All three slightly raised their heads at the same instant, but keeping their eyes fixed on the pieces which they held in their hands.
“What do you say?”
“My mother has just died”; whereupon one of them said:
“Oh! the devil,” with that false air of sorrow which indifferent people assume. Another, who could not find anything to say, emitted a sort of sympathetic whistle, shaking his head at the same time, and the third turned to the game again, as if he were saying to himself: “Is that all!”
Caravan had expected some of these expressions that are said to “come from the heart,” and when he saw how his news was received, he left the table, indignant at their calmness at their friend’s sorrow, although this sorrow had stupefied him so that he scarcely felt it any longer. When he got home his wife was waiting for him in her nightgown, and sitting in a low chair by the open window, still thinking of the inheritance.
“Undress yourself,” she said; “we can go on talking.”
He raised his head, and looking at the ceiling, said:
“But – there is nobody upstairs.”
“I beg your pardon, Rosalie is with her, and you can go and take her place at three o’clock in the morning, when you have had some sleep.”
He only partially undressed, however, so as to be ready for anything that might happen, and after tying a silk handkerchief round his head, he lay down to rest, and for some time neither of them spoke. Madame Caravan was thinking.
Her nightcap was adorned with a red bow, and was pushed rather to one side, as was the way with all the caps she wore, and presently she turned towards him and said:
“Do you know whether your mother made a will?”
He hesitated for a moment, and then replied:
“I – I do not think so. No, I am sure that she did not.”
His wife looked at him, and she said, in a law, angry tone:
“I call that infamous; here we have been wearing ourselves out for ten years in looking after her, and have boarded and lodged her! Your sister would not have done so much for her, nor I either, if I had known how I was to be rewarded! Yes, it is a disgrace to her memory! I dare say that you will tell me that she paid us, but one cannot pay one’s children in ready money for what they do; that obligation is recognized after death; at any rate, that is how honorable people act. So I have had all my worry and trouble for nothing! Oh, that is nice! that is very nice!”
Poor Caravan, who was almost distracted, kept on repeating:
“My dear, my dear, please, please be quiet.”
She grew calmer by degrees, and, resuming her usual voice and manner, she continued:
“We must let your sister know to-morrow.”
He started, and said:
“Of course we must; I had forgotten all about it; I will send her a telegram the first thing in the morning.”

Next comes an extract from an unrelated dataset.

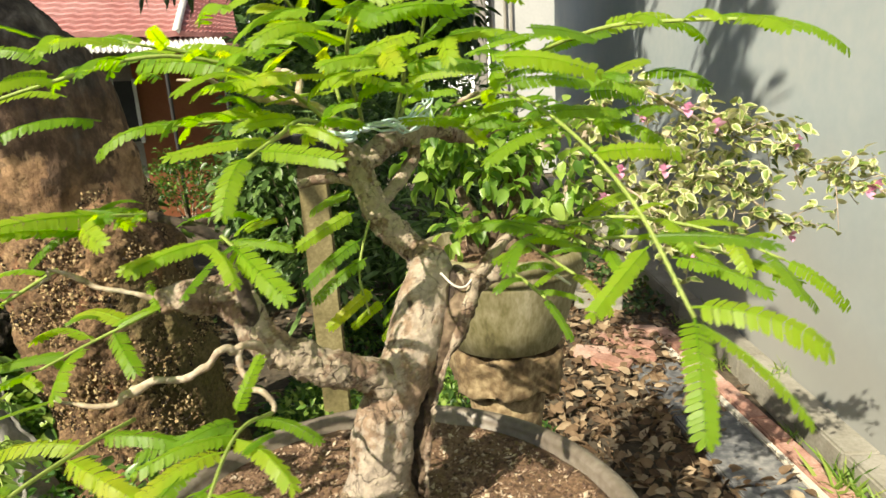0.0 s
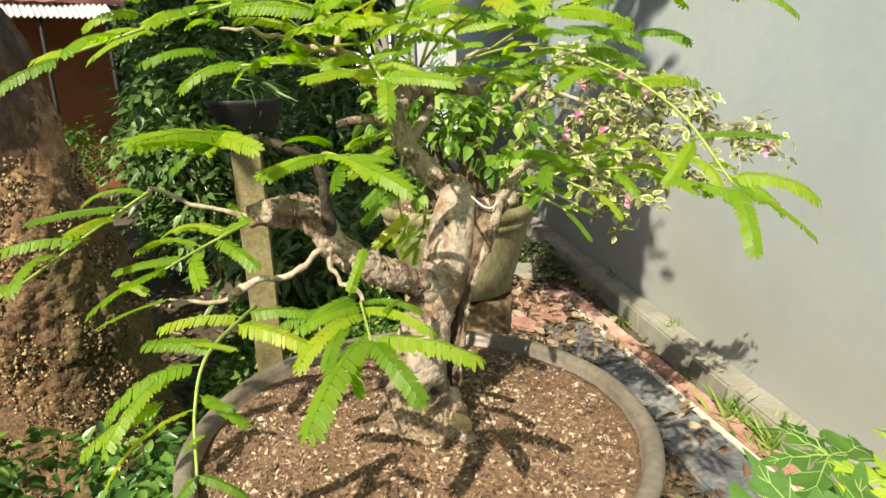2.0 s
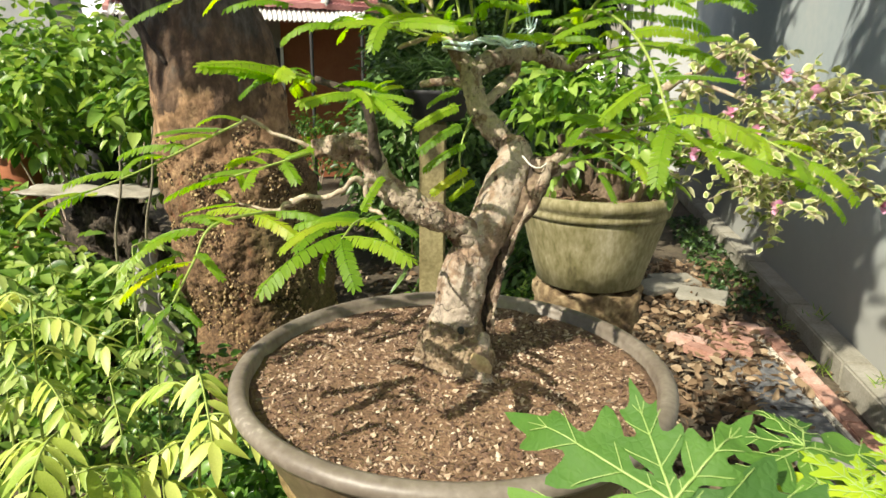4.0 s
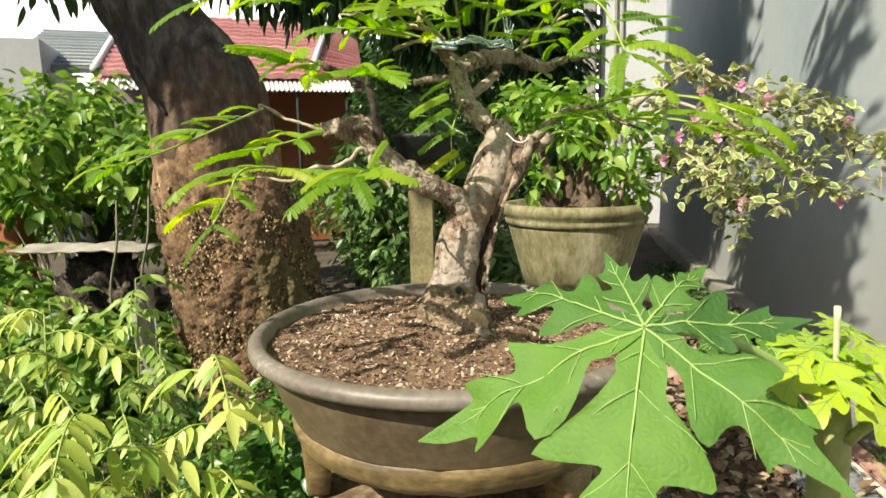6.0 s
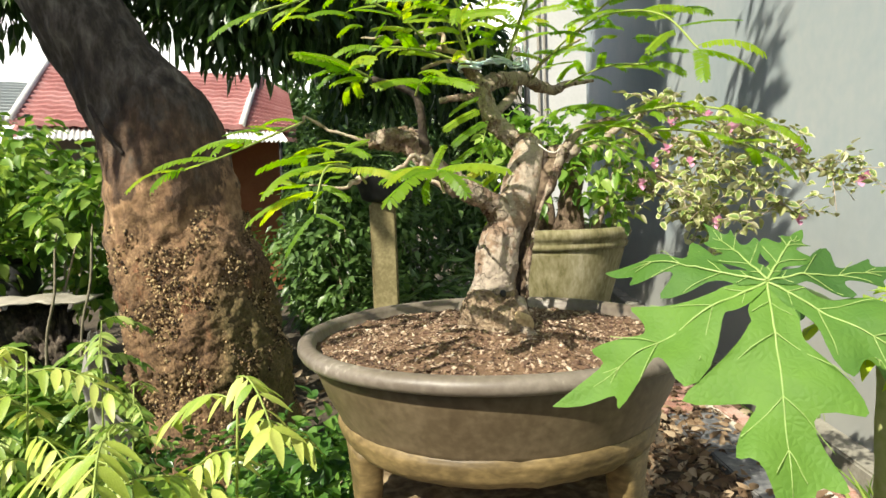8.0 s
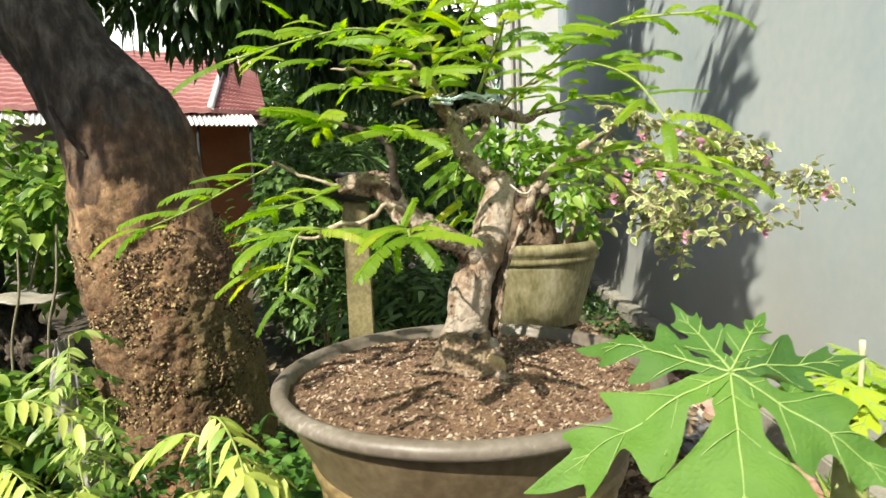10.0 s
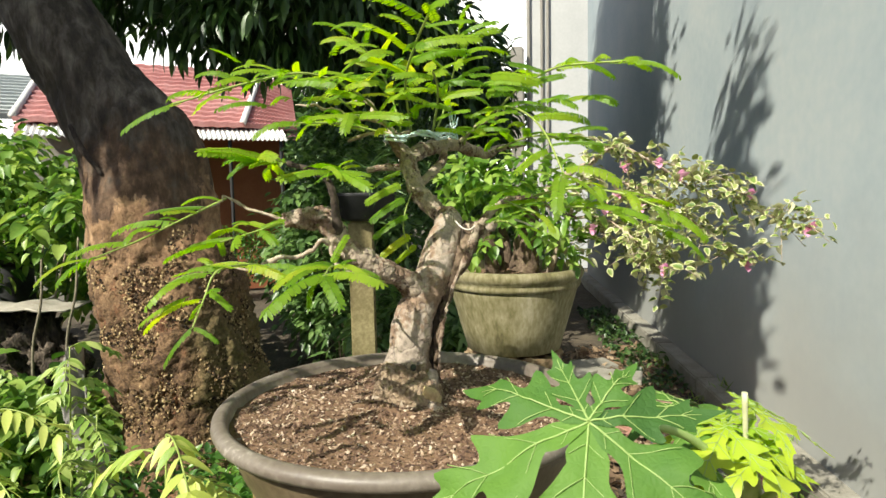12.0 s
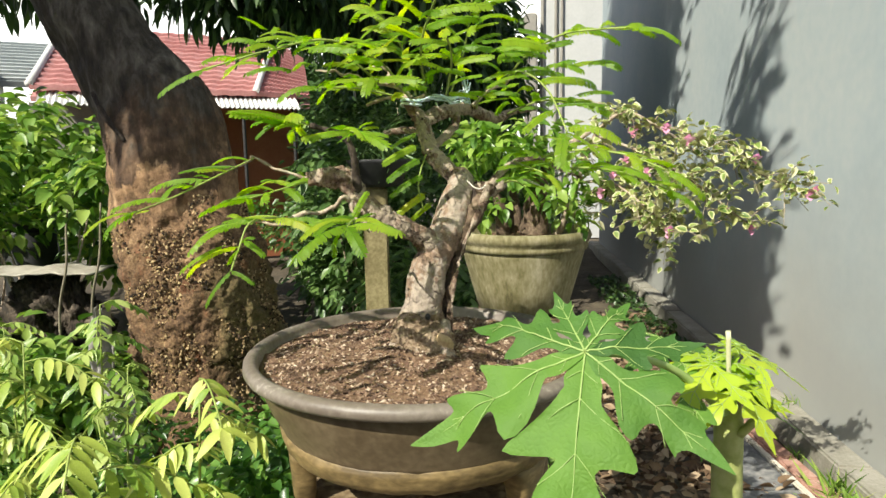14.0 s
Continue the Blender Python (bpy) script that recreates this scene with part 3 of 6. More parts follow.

“No,” she replied, like a woman who had foreseen everything; “no, do not send it before ten or eleven o’clock, so that we may have time to turn round before she comes. It does not take more than two hours to get here from Charenton, and we can say that you lost your head from grief. If we let her know in the course of the day, that will be soon enough, and will give us time to look round.”
Caravan put his hand to his forehead, and, in the came timid voice in which he always spoke of his chief, the very thought of whom made him tremble, he said:
“I must let them know at the office.”
“Why?” she replied. “On occasions like this, it is always excusable to forget. Take my advice, and don’t let him know; your chief will not be able to say anything to you, and you will put him in a nice fix.
“Oh! yes, that I shall, and he will be in a terrible rage, too, when he notices my absence. Yes, you are right; it is a capital idea, and when I tell him that my mother is dead, he will be obliged to hold his tongue.”
And he rubbed his hands in delight at the joke, when he thought of his chief’s face; while upstairs lay the body of the dead old woman, with the servant asleep beside it.